What areas are least negotiable?

  • The agency will not negotiate press. Agreements about press coverage or content would be worthless anyway since the agency does not control the press. Such agreements would be bad public policy if they did work.
  • The agency will usually not negotiate the general provisions except the non-admission clauses as noted above.
  • The agency will not negotiate release agreements that are broader than the specific laws covered by the OFCCP and relevant to the violations remedied by the conciliation agreement. Release agreements are agreements that affected class members or victims of discrimination are required to sign in order to share in the remedy. These agreements release the Federal Contractor from any other relief for these same violations under these same laws. Most release agreements are of no practical value since there is no private cause of action under the laws covered by the release but most companies want them anyway.

Negotiation Trends

  • More involvement from the National Office in negotiations. Regions are increasingly required to get approval from the National Office on aspects of negotiations that previously were completely at the discretion of Regional Directors. This has included having to contact the National Office several times during the negotiation process especially in enterprise-wide negotiations.
  • Increased emphasis on uniformity of language which may impact the degree of flexibility the Regions have in negotiating terms of the agreement.
  • Increased involvement of the Office of the Solicitor in negotiations at the agency level.
  • Increased use of outside consultants in the formulation of remedies.
  • Increased involvement of the National Office in the formulation of remedy calculations and policy.
  • Increased involvement of National Office experts in testing and compensation negotiations.
  • A somewhat more adversarial stance seems to be emerging in negotiations.
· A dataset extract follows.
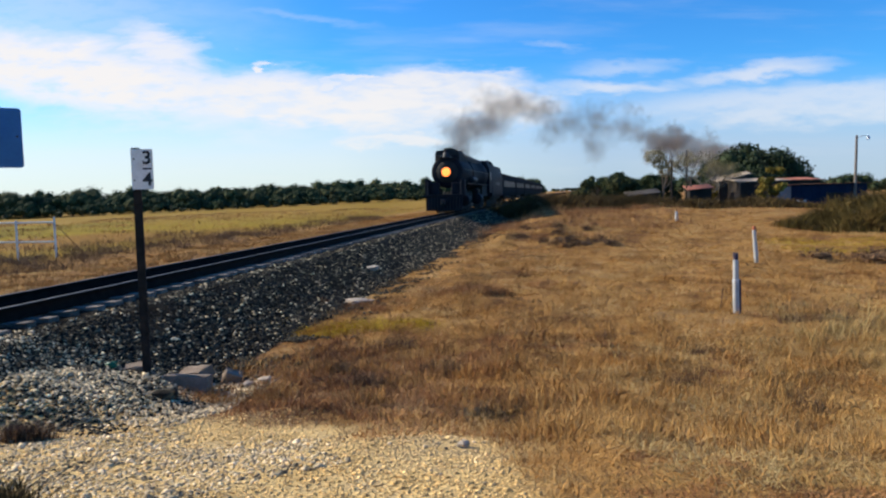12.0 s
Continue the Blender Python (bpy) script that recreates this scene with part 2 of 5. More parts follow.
M = {
    "limestone": mat("limestone", [(0.62, 0.40, 0.145), (0.70, 0.48, 0.20), (0.48, 0.35, 0.19)], 0.6, 0.95, 0.6, vary=0.55),
    "grey_gravel": mat("grey_gravel", [(0.46, 0.35, 0.19), (0.66, 0.52, 0.31), (0.22, 0.17, 0.10)], 1.6, 0.95, 0.6, vary=0.75, spec=0.2),
    "ballast": mat("ballast", [(0.012, 0.010, 0.007), (0.036, 0.031, 0.021), (0.17, 0.14, 0.085)], 9.0, 0.9, 0.6, vary=0.9, spec=0.15),
    # Dark stone, taken near black to put the gaps' shade into it.
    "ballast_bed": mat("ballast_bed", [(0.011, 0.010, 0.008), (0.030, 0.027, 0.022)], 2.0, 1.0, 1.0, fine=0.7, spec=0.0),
    "rail_steel": mat("rail_steel", [(0.009, 0.006, 0.005), (0.018, 0.012, 0.009)], 6.0, 0.9, 0.3, 0.0, spec=0.1),
    "rail_head": mat("rail_head", [(0.15, 0.13, 0.11), (0.24, 0.21, 0.18)], 8.0, 0.6, 0.0, 1.0),
    "tie": mat("tie", [(0.12, 0.10, 0.08), (0.20, 0.17, 0.14), (0.07, 0.056, 0.045)], 5.0, 0.9, 0.6, vary=0.35, stretch=(0.4, 3, 3)),
    "grass_dry": mat("grass_dry", [(0.14, 0.06, 0.017), (0.34, 0.168, 0.042), (0.48, 0.275, 0.085), (0.29, 0.132, 0.034)], 0.45, 0.95, vary=0.4),
    "grass_brown": mat("grass_brown", [(0.15, 0.060, 0.022), (0.31, 0.140, 0.048), (0.46, 0.25, 0.10)], 0.8, 0.95, vary=0.45),
    "grass_green": mat("grass_green", [(0.33, 0.215, 0.010), (0.44, 0.29, 0.016), (0.36, 0.20, 0.024)], 1.0, 0.95, vary=0.35),
    "grass_olive": mat("grass_olive", [(0.19, 0.115, 0.036), (0.34, 0.215, 0.07), (0.43, 0.31, 0.125), (0.25, 0.15, 0.04)], 0.9, 0.95, vary=0.45),
    "straw": mat("straw", [(0.40, 0.245, 0.085), (0.56, 0.37, 0.15)], 0.8, 0.95, vary=0.3),
    "grass_red": mat("grass_red", [(0.20, 0.09, 0.035), (0.34, 0.18, 0.075)], 0.5, 0.95, vary=0.35),
    "weed": mat("weed", [(0.10, 0.055, 0.03), (0.20, 0.12, 0.06)], 1.0, 0.95, vary=0.5),
    "scrub": mat("scrub", [(0.046, 0.028, 0.008), (0.082, 0.050, 0.014), (0.11, 0.072, 0.020)], 0.25, 0.95, vary=0.45),
    "scrub_green": mat("scrub_green", [(0.060, 0.040, 0.008), (0.105, 0.070, 0.014), (0.15, 0.092, 0.022)], 0.3, 0.95, vary=0.45),
    "leaf_dark": mat("leaf_dark", [(0.010, 0.022, 0.008), (0.022, 0.038, 0.012), (0.034, 0.050, 0.014)], 0.3, 0.8, vary=0.5),
    "leaf_wood": mat("leaf_wood", [(0.026, 0.044, 0.024), (0.050, 0.066, 0.028), (0.105, 0.098, 0.042)], 0.1, 0.9, vary=0.25, spec=0.1),
    "leaf_autumn": mat("leaf_autumn", [(0.16, 0.13, 0.05), (0.28, 0.22, 0.10), (0.2, 0.16, 0.08)], 0.4, 0.9, vary=0.4),
    "leaf_yellow": mat("leaf_yellow", [(0.16, 0.12, 0.02), (0.28, 0.2, 0.03)], 0.5, 0.9, vary=0.4),
    "bark": mat("bark", [(0.08, 0.06, 0.045), (0.16, 0.13, 0.10)], 5.0, 0.95, 0.5, stretch=(3, 3, 0.6)),
    "bark_pale": mat("bark_pale", [(0.14, 0.12, 0.10), (0.2, 0.18, 0.15)], 5.0, 0.95, 0.5, stretch=(3, 3, 0.6)),
    "post_black": mat("post_black", [(0.014, 0.013, 0.012), (0.03, 0.026, 0.022)], 9.0, 0.9, 0.2, spec=0.1),
    "plate_white": mat("plate_white", [(0.66, 0.63, 0.58), (0.78, 0.76, 0.72)], 8.0, 0.5),
    "ink": mat("ink", [(0.015, 0.015, 0.018), (0.03, 0.03, 0.03)], 30.0, 0.6),
    "pipe_white": mat("pipe_white", [(0.40, 0.39, 0.37), (0.56, 0.54, 0.51)], 7.0, 0.6, 0.1, vary=0.1),
    "pipe_grey": mat("pipe_grey", [(0.36, 0.34, 0.31), (0.48, 0.46, 0.42)], 7.0, 0.6, 0.1, 0.1),
    "pipe_dark": mat("pipe_dark", [(0.03, 0.02, 0.04), (0.06, 0.04, 0.06)], 9.0, 0.6),
    "pipe_orange": mat("pipe_orange", [(0.40, 0.10, 0.04), (0.5, 0.15, 0.06)], 9.0, 0.7),
    "rust": mat("rust", [(0.10, 0.05, 0.03), (0.18, 0.09, 0.05)], 9.0, 0.9, 0.4),
    "wood_dark": mat("dark_wood", [(0.03, 0.022, 0.017), (0.06, 0.045, 0.035)], 3.0, 0.95, 0.4, stretch=(3, 3, 0.3)),
    "concrete": mat("concrete", [(0.17, 0.125, 0.085), (0.26, 0.20, 0.145)], 7.0, 0.95, 0.6, fine=0.35),
    "stone_white": mat("stone_white", [(0.36, 0.29, 0.21), (0.5, 0.41, 0.3)], 8.0, 0.9, 0.5),
    "glass_green": mat("glass_green", [(0.01, 0.10, 0.045), (0.02, 0.15, 0.07)], 9.0, 0.5, spec=0.3),
    "signal_steel": mat("signal_steel", [(0.06, 0.09, 0.13), (0.09, 0.12, 0.17)], 7.0, 0.6, 0.1, fine=0.12),
    "signal_silver": mat("signal_silver", [(0.165, 0.245, 0.345), (0.22, 0.30, 0.405)], 7.0, 0.5, 0.1, 0.15, fine=0.12),
    "signal_blue": mat("signal_blue", [(0.026, 0.125, 0.32), (0.033, 0.15, 0.37)], 5.0, 0.45, fine=0.08),
    "signal_black": mat("signal_black", [(0.005, 0.020, 0.064), (0.008, 0.027, 0.078)], 6.0, 0.6, fine=0.15),
    "signal_olive": mat("signal_olive", [(0.12, 0.12, 0.08), (0.18, 0.17, 0.12)], 6.0, 0.7, 0.2),
    "bolt": mat("bolt", [(0.10, 0.10, 0.05), (0.2, 0.19, 0.1)], 20.0, 0.5, 0.0, 0.6),
    "red_lens": mat("red_lens", [(0.5, 0.01, 0.02), (0.6, 0.015, 0.03)], 40.0, 0.25, emit=((1.0, 0.03, 0.06), 0.3)),
    "fence_white": mat("fence_white", [(0.55, 0.55, 0.53), (0.7, 0.7, 0.68)], 4.0, 0.6, fine=0.15),
    "pole_wood": mat("pole_wood", [(0.16, 0.13, 0.11), (0.26, 0.22, 0.18)], 3.0, 0.95, 0.4, stretch=(3, 3, 0.3)),
    "lamp_metal": mat("lamp_metal", [(0.4, 0.4, 0.4), (0.5, 0.5, 0.5)], 6.0, 0.4, 0.0, 0.7),
    "shed_blue": mat("shed_blue", [(0.010, 0.018, 0.040), (0.016, 0.027, 0.054)], 0.8, 0.9, 0.3, spec=0.05, stretch=(1, 1, 0.3)),
    "shed_dark": mat("shed_dark", [(0.018, 0.014, 0.011), (0.038, 0.029, 0.022)], 0.8, 0.9, 0.4),
    "shed_grey": mat("shed_grey", [(0.045, 0.038, 0.031), (0.08, 0.07, 0.057)], 0.8, 0.8, 0.3),
    "roof_pale": mat("roof_pale", [(0.26, 0.20, 0.14), (0.42, 0.34, 0.25)], 0.5, 0.9, 0.2, 0.0, spec=0.05),
    "roof_rust": mat("roof_rust", [(0.30, 0.10, 0.06), (0.42, 0.17, 0.10)], 0.5, 0.7, 0.3),
    "roof_dark": mat("roof_dark", [(0.07, 0.04, 0.03), (0.13, 0.07, 0.05)], 0.5, 0.95, 0.3, spec=0.05),
    "loco_black": mat("loco_black", [(0.007, 0.008, 0.012), (0.015, 0.016, 0.022)], 1.5, 0.6, 0.1, 0.0, spec=0.12, world_space=False),
    "loco_soot": mat("loco_soot", [(0.012, 0.011, 0.010), (0.03, 0.027, 0.025)], 2.0, 0.75, 0.2, world_space=False),
    "loco_grey": mat("loco_grey", [(0.018, 0.019, 0.023), (0.032, 0.034, 0.039)], 2.0, 0.5, 0.1, 0.2, world_space=False),
    "loco_bright": mat("loco_bright", [(0.5, 0.5, 0.5), (0.65, 0.64, 0.62)], 4.0, 0.35, 0.0, 0.6, world_space=False),
    "headlight": mat("headlight", [(0.9, 0.5, 0.15), (0.95, 0.55, 0.18)], 9.0, 0.3, emit=((1.0, 0.22, 0.028), 1.9), world_space=False),
    "car_yellow": mat("car_paint", [(0.018, 0.018, 0.021), (0.03, 0.029, 0.03)], 0.6, 0.95, spec=0.05, world_space=False, fine=0.1),
    "car_grey": mat("car_grey", [(0.016, 0.016, 0.017), (0.027, 0.026, 0.025)], 0.6, 0.95, spec=0.05, world_space=False),
    "car_glass": mat("car_glass", [(0.01, 0.012, 0.015), (0.02, 0.022, 0.025)], 3.0, 0.35, spec=0.3, world_space=False),
}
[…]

Conciliation will continue to be the most practical approach to resolving OFCCP Notices of Violation. Understanding the process and the parties involved will go a long way in helping you to secure an outcome that both you and the agency can live with. Before going into negotiations, do your homework, know who will be the deciding official, thoroughly review the allegations, especially the math and the logic, review your own records to see if any new relevant information has become available and think about what the agency will have to be able to justify in order to accept your proposal. Keep these things in mind and you will survive the negotiation process.